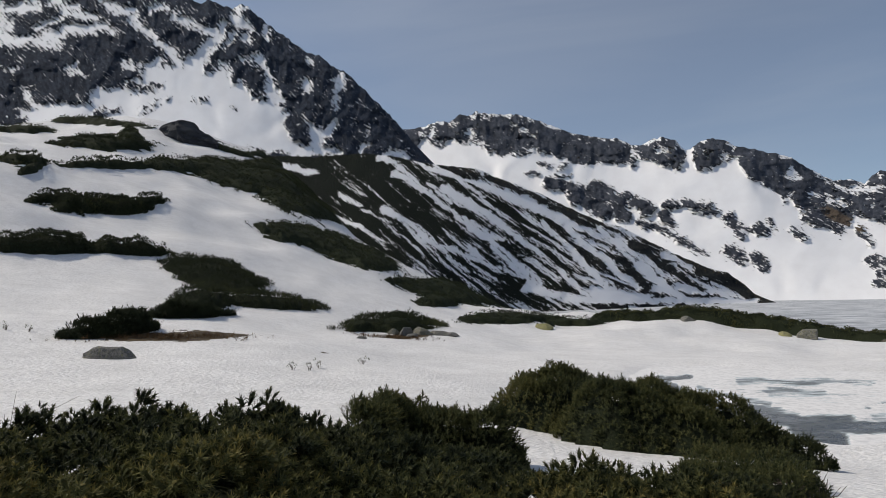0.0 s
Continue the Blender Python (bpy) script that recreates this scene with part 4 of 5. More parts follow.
def shoot(rng, needles, blade, length, radius, root, way, core, spread):
    """A bottle-brush of needles along a twig from root towards way."""
    v, f, tone = [], [], []
    way = way.normalized()
    sx = way.orthogonal().normalized()
    sy = way.cross(sx)
    for k in range(needles):
        h = (k + 0.5) / needles
        a = k * 2.39996 + rng.uniform(-0.4, 0.4)
        lean = spread * (1.2 - 0.6 * h**2) + rng.uniform(-0.2, 0.2)
        out = sx * math.cos(a) + sy * math.sin(a)
        d = out * math.sin(lean) + way * math.cos(lean)
        side = way.cross(out)
        base = root + way * length * (0.12 + 0.8 * h)
        reach = radius * rng.uniform(0.8, 1.15) * (1 - 0.25 * h**3)
        i = len(v)
        v += [tuple(base - side * blade * 0.5), tuple(base + side * blade * 0.5), tuple(base + d * reach)]
        f.append((i, i + 1, i + 2))
        # darker root, paler tip: needle colour together with shade inside the brush
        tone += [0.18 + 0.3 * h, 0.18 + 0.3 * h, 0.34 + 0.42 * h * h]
    # the close inner mass of the needles, its inner shade set in the tone
    if core:
        i, turn = len(v), 2 * math.pi / core
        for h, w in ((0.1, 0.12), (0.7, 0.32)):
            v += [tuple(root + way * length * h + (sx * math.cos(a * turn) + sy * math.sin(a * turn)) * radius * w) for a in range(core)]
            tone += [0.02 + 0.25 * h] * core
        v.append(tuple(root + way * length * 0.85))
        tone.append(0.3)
        for a in range(core):
            b = (a + 1) % core
            f += [(i + a, i + b, i + core + a), (i + b, i + core + b, i + core + a), (i + core + a, i + core + b, i + 2 * core)]
    return v, f, tone


def cluster(needles, blade, length, radius, shoots, seed, core=0, spread=1.0, fan=1.0):
    """Several shoots fanning out from one twig; with a small fan they stand side by side. Returns corners, triangles and tones."""
    rng = random.Random(seed)
    v, f, tone = [], [], []
    for k in range(shoots):
        a = k * 2.39996 + 0.5
        lean = 0.0 if k == 0 else fan * rng.uniform(0.45, 1.0)
        way = Vector((math.cos(a) * math.sin(lean), math.sin(a) * math.sin(lean), math.cos(lean)))
        root = Vector((0, 0, 0)) - way * 0.1 * length * (k > 0) + Vector((0, 0, 0.35 * length * (k == 0))) + Vector((math.cos(a), math.sin(a), 0)) * length * (1 - fan) * 1.5 * (k > 0)
        vv, ff, tt = shoot(rng, needles, blade, length * rng.uniform(0.8, 1.15), radius, root, way, core, spread)
        f += [tuple(c + len(v) for c in t) for t in ff]
        v += vv
        tone += tt
    return np.array(v), np.array(f), np.array(tone)


TUFTS = {"near": cluster(26, 0.0095, 0.070, 0.044, 4, 1, 4, 1.12, 0.75), "mid": cluster(9, 0.025, 0.12, 0.072, 3, 2, 0, 0.85, 0.8), "far": cluster(5, 0.10, 0.20, 0.15, 3, 3, 0, 1.0)}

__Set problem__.
Please write out all of the material above without changing a word, and omit any pictures.

__Output below__.
0.0 s
Continue the Blender Python (bpy) script that recreates this scene with part 4 of 5. More parts follow.
def shoot(rng, needles, blade, length, radius, root, way, core, spread):
    """A bottle-brush of needles along a twig from root towards way."""
    v, f, tone = [], [], []
    way = way.normalized()
    sx = way.orthogonal().normalized()
    sy = way.cross(sx)
    for k in range(needles):
        h = (k + 0.5) / needles
        a = k * 2.39996 + rng.uniform(-0.4, 0.4)
        lean = spread * (1.2 - 0.6 * h**2) + rng.uniform(-0.2, 0.2)
        out = sx * math.cos(a) + sy * math.sin(a)
        d = out * math.sin(lean) + way * math.cos(lean)
        side = way.cross(out)
        base = root + way * length * (0.12 + 0.8 * h)
        reach = radius * rng.uniform(0.8, 1.15) * (1 - 0.25 * h**3)
        i = len(v)
        v += [tuple(base - side * blade * 0.5), tuple(base + side * blade * 0.5), tuple(base + d * reach)]
        f.append((i, i + 1, i + 2))
        # darker root, paler tip: needle colour together with shade inside the brush
        tone += [0.18 + 0.3 * h, 0.18 + 0.3 * h, 0.34 + 0.42 * h * h]
    # the close inner mass of the needles, its inner shade set in the tone
    if core:
        i, turn = len(v), 2 * math.pi / core
        for h, w in ((0.1, 0.12), (0.7, 0.32)):
            v += [tuple(root + way * length * h + (sx * math.cos(a * turn) + sy * math.sin(a * turn)) * radius * w) for a in range(core)]
            tone += [0.02 + 0.25 * h] * core
        v.append(tuple(root + way * length * 0.85))
        tone.append(0.3)
        for a in range(core):
            b = (a + 1) % core
            f += [(i + a, i + b, i + core + a), (i + b, i + core + b, i + core + a), (i + core + a, i + core + b, i + 2 * core)]
    return v, f, tone


def cluster(needles, blade, length, radius, shoots, seed, core=0, spread=1.0, fan=1.0):
    """Several shoots fanning out from one twig; with a small fan they stand side by side. Returns corners, triangles and tones."""
    rng = random.Random(seed)
    v, f, tone = [], [], []
    for k in range(shoots):
        a = k * 2.39996 + 0.5
        lean = 0.0 if k == 0 else fan * rng.uniform(0.45, 1.0)
        way = Vector((math.cos(a) * math.sin(lean), math.sin(a) * math.sin(lean), math.cos(lean)))
        root = Vector((0, 0, 0)) - way * 0.1 * length * (k > 0) + Vector((0, 0, 0.35 * length * (k == 0))) + Vector((math.cos(a), math.sin(a), 0)) * length * (1 - fan) * 1.5 * (k > 0)
        vv, ff, tt = shoot(rng, needles, blade, length * rng.uniform(0.8, 1.15), radius, root, way, core, spread)
        f += [tuple(c + len(v) for c in t) for t in ff]
        v += vv
        tone += tt
    return np.array(v), np.array(f), np.array(tone)


TUFTS = {"near": cluster(26, 0.0095, 0.070, 0.044, 4, 1, 4, 1.12, 0.75), "mid": cluster(9, 0.025, 0.12, 0.072, 3, 2, 0, 0.85, 0.8), "far": cluster(5, 0.10, 0.20, 0.15, 3, 3, 0, 1.0)}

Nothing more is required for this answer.